● **Records to process**
=====
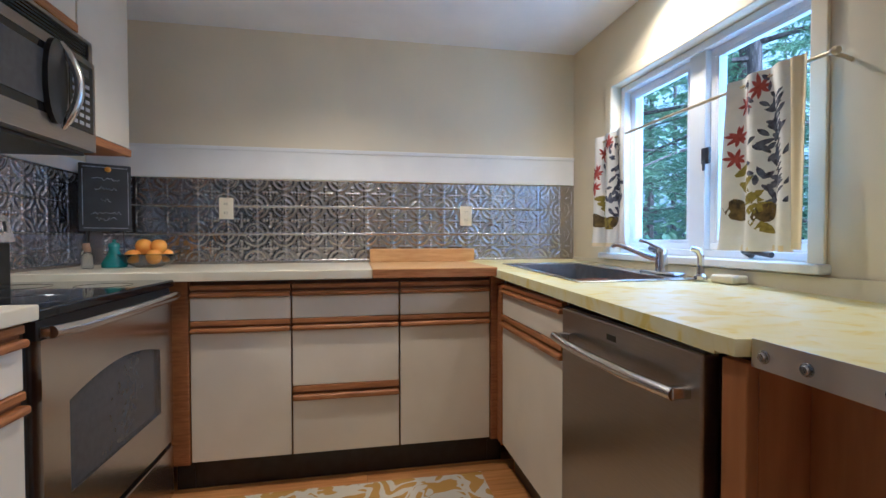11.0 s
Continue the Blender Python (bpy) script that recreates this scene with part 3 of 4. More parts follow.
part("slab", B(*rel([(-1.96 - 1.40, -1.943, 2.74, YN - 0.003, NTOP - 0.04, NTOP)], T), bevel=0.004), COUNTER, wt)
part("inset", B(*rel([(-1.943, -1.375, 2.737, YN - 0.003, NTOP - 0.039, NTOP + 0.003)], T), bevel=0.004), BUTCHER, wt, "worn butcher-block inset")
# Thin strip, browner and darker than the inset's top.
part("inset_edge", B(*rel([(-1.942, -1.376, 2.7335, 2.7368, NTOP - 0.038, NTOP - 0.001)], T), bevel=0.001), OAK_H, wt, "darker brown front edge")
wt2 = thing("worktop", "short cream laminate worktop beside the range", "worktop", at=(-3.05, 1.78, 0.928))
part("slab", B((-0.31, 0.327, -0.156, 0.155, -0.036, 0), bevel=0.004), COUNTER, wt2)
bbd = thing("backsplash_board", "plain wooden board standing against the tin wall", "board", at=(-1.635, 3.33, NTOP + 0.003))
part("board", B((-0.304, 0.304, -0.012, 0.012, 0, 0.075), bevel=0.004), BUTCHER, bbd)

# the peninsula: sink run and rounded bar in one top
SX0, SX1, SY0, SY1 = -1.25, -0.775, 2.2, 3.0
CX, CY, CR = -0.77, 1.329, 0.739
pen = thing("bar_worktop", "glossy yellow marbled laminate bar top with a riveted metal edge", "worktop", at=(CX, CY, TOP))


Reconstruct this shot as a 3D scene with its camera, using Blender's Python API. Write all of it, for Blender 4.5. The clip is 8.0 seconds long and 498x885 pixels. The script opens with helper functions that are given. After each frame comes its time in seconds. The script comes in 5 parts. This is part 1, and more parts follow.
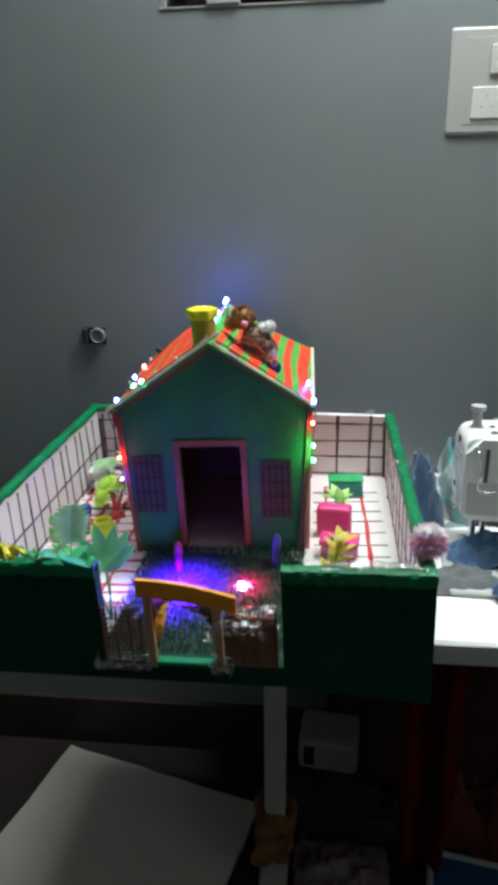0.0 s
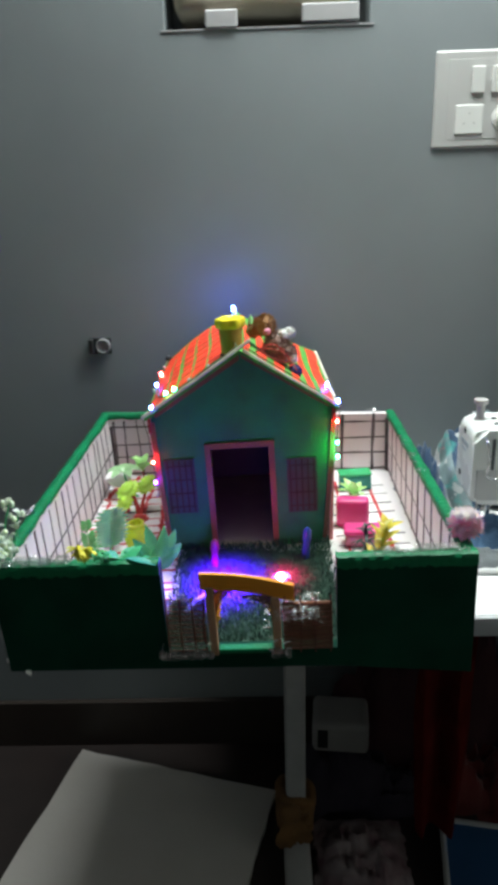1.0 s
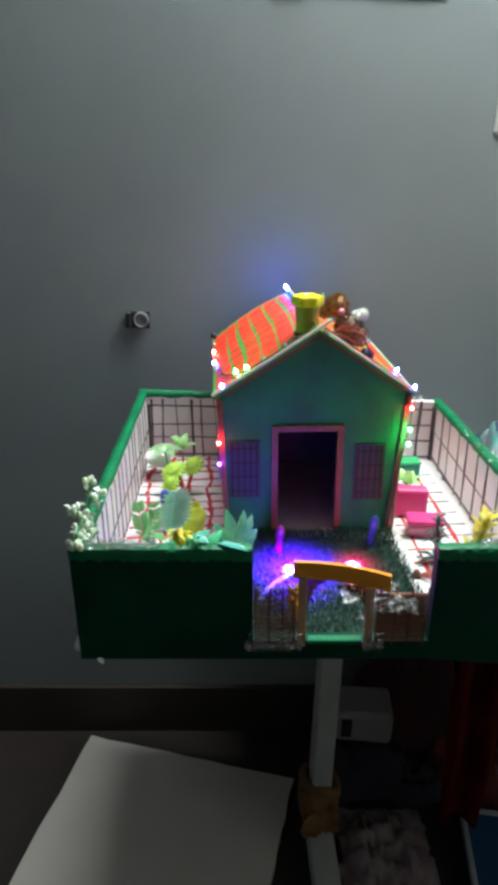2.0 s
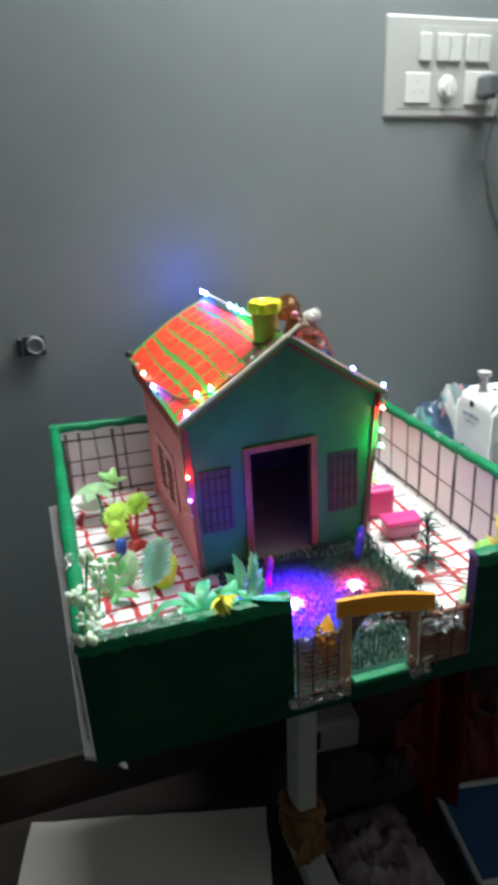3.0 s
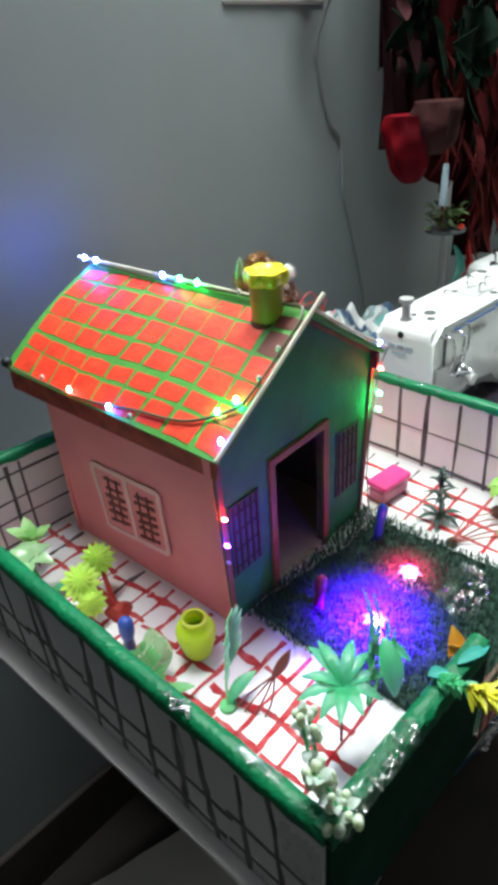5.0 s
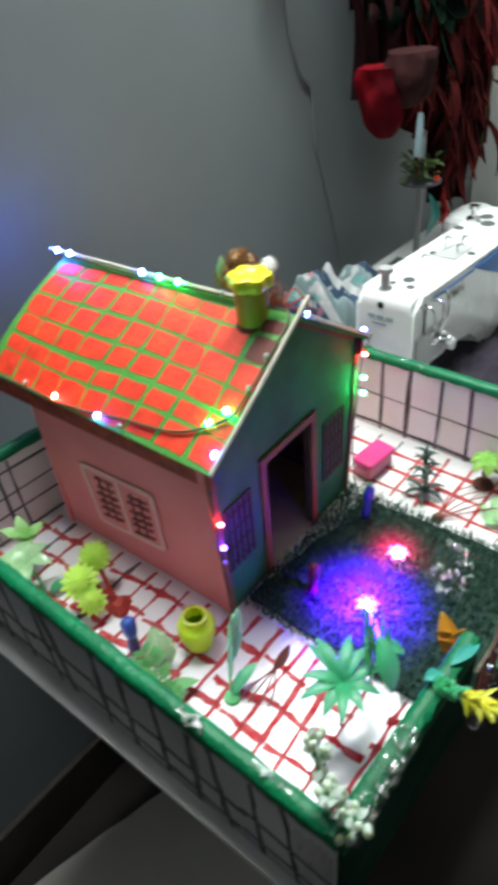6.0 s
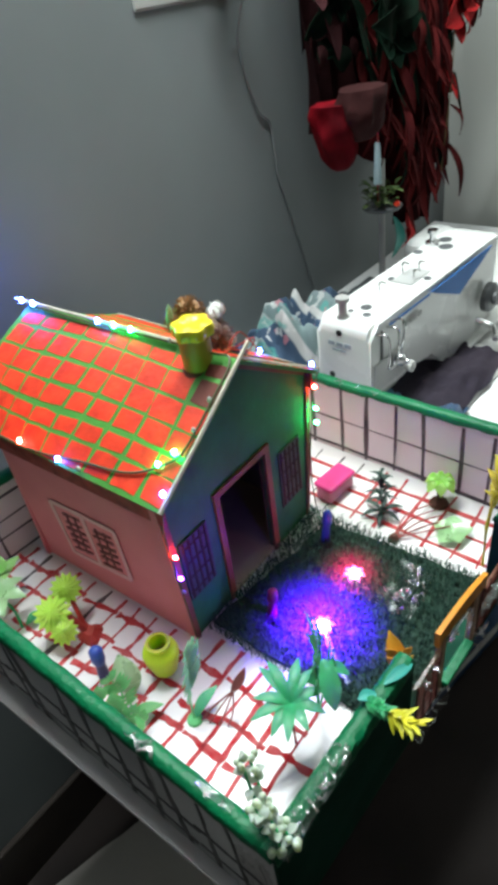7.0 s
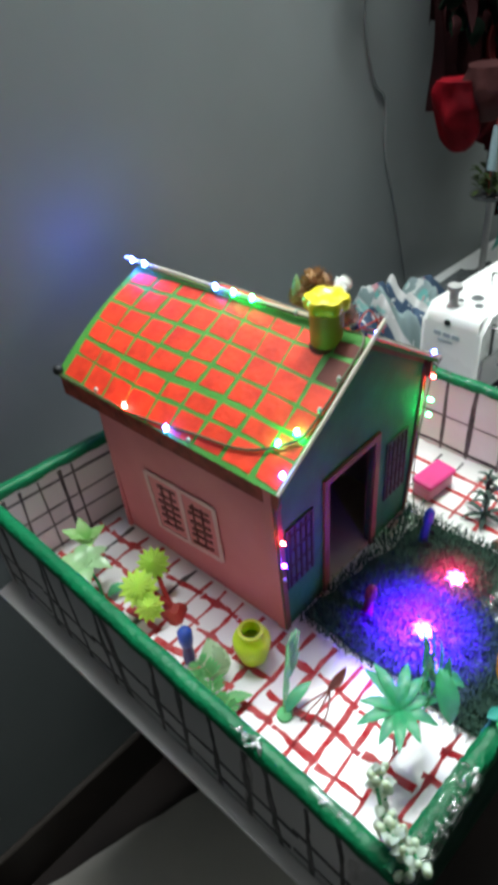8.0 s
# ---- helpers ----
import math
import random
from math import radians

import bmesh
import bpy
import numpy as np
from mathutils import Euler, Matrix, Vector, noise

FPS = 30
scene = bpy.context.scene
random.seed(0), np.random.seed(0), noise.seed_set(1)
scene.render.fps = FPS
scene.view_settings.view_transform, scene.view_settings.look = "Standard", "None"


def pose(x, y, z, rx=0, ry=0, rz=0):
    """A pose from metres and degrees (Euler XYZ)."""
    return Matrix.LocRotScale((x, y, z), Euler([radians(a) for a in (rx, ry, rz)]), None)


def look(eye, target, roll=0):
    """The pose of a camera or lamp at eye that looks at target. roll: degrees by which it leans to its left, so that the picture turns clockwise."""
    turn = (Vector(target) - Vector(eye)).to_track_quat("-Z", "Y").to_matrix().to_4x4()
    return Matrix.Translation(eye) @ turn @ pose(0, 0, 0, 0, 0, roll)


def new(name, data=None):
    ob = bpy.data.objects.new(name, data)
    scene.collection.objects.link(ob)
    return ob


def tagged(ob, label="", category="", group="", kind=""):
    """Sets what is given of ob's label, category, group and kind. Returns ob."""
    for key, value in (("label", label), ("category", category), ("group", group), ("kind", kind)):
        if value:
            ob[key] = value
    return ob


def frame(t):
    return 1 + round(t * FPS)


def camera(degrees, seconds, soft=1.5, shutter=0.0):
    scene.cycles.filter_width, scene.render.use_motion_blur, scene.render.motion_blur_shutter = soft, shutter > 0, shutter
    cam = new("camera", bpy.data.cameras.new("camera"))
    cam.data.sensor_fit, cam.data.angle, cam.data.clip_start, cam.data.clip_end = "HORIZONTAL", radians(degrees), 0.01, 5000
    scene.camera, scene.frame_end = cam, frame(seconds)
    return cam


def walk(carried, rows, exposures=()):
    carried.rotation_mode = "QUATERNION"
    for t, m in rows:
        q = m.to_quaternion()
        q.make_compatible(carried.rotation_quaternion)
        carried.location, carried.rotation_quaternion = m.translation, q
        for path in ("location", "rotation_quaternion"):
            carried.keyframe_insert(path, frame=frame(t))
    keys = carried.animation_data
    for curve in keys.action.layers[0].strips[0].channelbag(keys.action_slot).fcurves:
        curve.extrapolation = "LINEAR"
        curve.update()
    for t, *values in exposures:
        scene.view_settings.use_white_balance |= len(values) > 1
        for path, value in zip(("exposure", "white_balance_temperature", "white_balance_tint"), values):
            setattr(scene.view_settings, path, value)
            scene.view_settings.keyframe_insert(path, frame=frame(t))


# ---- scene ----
=====
● **Aim of the exercise**
Repeat the records above exactly, leaving out the pictures.

● **Expected answer**
11.0 s
Continue the Blender Python (bpy) script that recreates this scene with part 3 of 4. More parts follow.
part("slab", B(*rel([(-1.96 - 1.40, -1.943, 2.74, YN - 0.003, NTOP - 0.04, NTOP)], T), bevel=0.004), COUNTER, wt)
part("inset", B(*rel([(-1.943, -1.375, 2.737, YN - 0.003, NTOP - 0.039, NTOP + 0.003)], T), bevel=0.004), BUTCHER, wt, "worn butcher-block inset")
# Thin strip, browner and darker than the inset's top.
part("inset_edge", B(*rel([(-1.942, -1.376, 2.7335, 2.7368, NTOP - 0.038, NTOP - 0.001)], T), bevel=0.001), OAK_H, wt, "darker brown front edge")
wt2 = thing("worktop", "short cream laminate worktop beside the range", "worktop", at=(-3.05, 1.78, 0.928))
part("slab", B((-0.31, 0.327, -0.156, 0.155, -0.036, 0), bevel=0.004), COUNTER, wt2)
bbd = thing("backsplash_board", "plain wooden board standing against the tin wall", "board", at=(-1.635, 3.33, NTOP + 0.003))
part("board", B((-0.304, 0.304, -0.012, 0.012, 0, 0.075), bevel=0.004), BUTCHER, bbd)

# the peninsula: sink run and rounded bar in one top
SX0, SX1, SY0, SY1 = -1.25, -0.775, 2.2, 3.0
CX, CY, CR = -0.77, 1.329, 0.739
pen = thing("bar_worktop", "glossy yellow marbled laminate bar top with a riveted metal edge", "worktop", at=(CX, CY, TOP))


Reconstruct this shot as a 3D scene with its camera, using Blender's Python API. Write all of it, for Blender 4.5. The clip is 8.0 seconds long and 498x885 pixels. The script opens with helper functions that are given. After each frame comes its time in seconds. The script comes in 5 parts. This is part 1, and more parts follow.
0.0 s
1.0 s
2.0 s
3.0 s
5.0 s
6.0 s
7.0 s
8.0 s
# ---- helpers ----
import math
import random
from math import radians

import bmesh
import bpy
import numpy as np
from mathutils import Euler, Matrix, Vector, noise

FPS = 30
scene = bpy.context.scene
random.seed(0), np.random.seed(0), noise.seed_set(1)
scene.render.fps = FPS
scene.view_settings.view_transform, scene.view_settings.look = "Standard", "None"


def pose(x, y, z, rx=0, ry=0, rz=0):
    """A pose from metres and degrees (Euler XYZ)."""
    return Matrix.LocRotScale((x, y, z), Euler([radians(a) for a in (rx, ry, rz)]), None)


def look(eye, target, roll=0):
    """The pose of a camera or lamp at eye that looks at target. roll: degrees by which it leans to its left, so that the picture turns clockwise."""
    turn = (Vector(target) - Vector(eye)).to_track_quat("-Z", "Y").to_matrix().to_4x4()
    return Matrix.Translation(eye) @ turn @ pose(0, 0, 0, 0, 0, roll)


def new(name, data=None):
    ob = bpy.data.objects.new(name, data)
    scene.collection.objects.link(ob)
    return ob


def tagged(ob, label="", category="", group="", kind=""):
    """Sets what is given of ob's label, category, group and kind. Returns ob."""
    for key, value in (("label", label), ("category", category), ("group", group), ("kind", kind)):
        if value:
            ob[key] = value
    return ob


def frame(t):
    return 1 + round(t * FPS)


def camera(degrees, seconds, soft=1.5, shutter=0.0):
    scene.cycles.filter_width, scene.render.use_motion_blur, scene.render.motion_blur_shutter = soft, shutter > 0, shutter
    cam = new("camera", bpy.data.cameras.new("camera"))
    cam.data.sensor_fit, cam.data.angle, cam.data.clip_start, cam.data.clip_end = "HORIZONTAL", radians(degrees), 0.01, 5000
    scene.camera, scene.frame_end = cam, frame(seconds)
    return cam


def walk(carried, rows, exposures=()):
    carried.rotation_mode = "QUATERNION"
    for t, m in rows:
        q = m.to_quaternion()
        q.make_compatible(carried.rotation_quaternion)
        carried.location, carried.rotation_quaternion = m.translation, q
        for path in ("location", "rotation_quaternion"):
            carried.keyframe_insert(path, frame=frame(t))
    keys = carried.animation_data
    for curve in keys.action.layers[0].strips[0].channelbag(keys.action_slot).fcurves:
        curve.extrapolation = "LINEAR"
        curve.update()
    for t, *values in exposures:
        scene.view_settings.use_white_balance |= len(values) > 1
        for path, value in zip(("exposure", "white_balance_temperature", "white_balance_tint"), values):
            setattr(scene.view_settings, path, value)
            scene.view_settings.keyframe_insert(path, frame=frame(t))


# ---- scene ----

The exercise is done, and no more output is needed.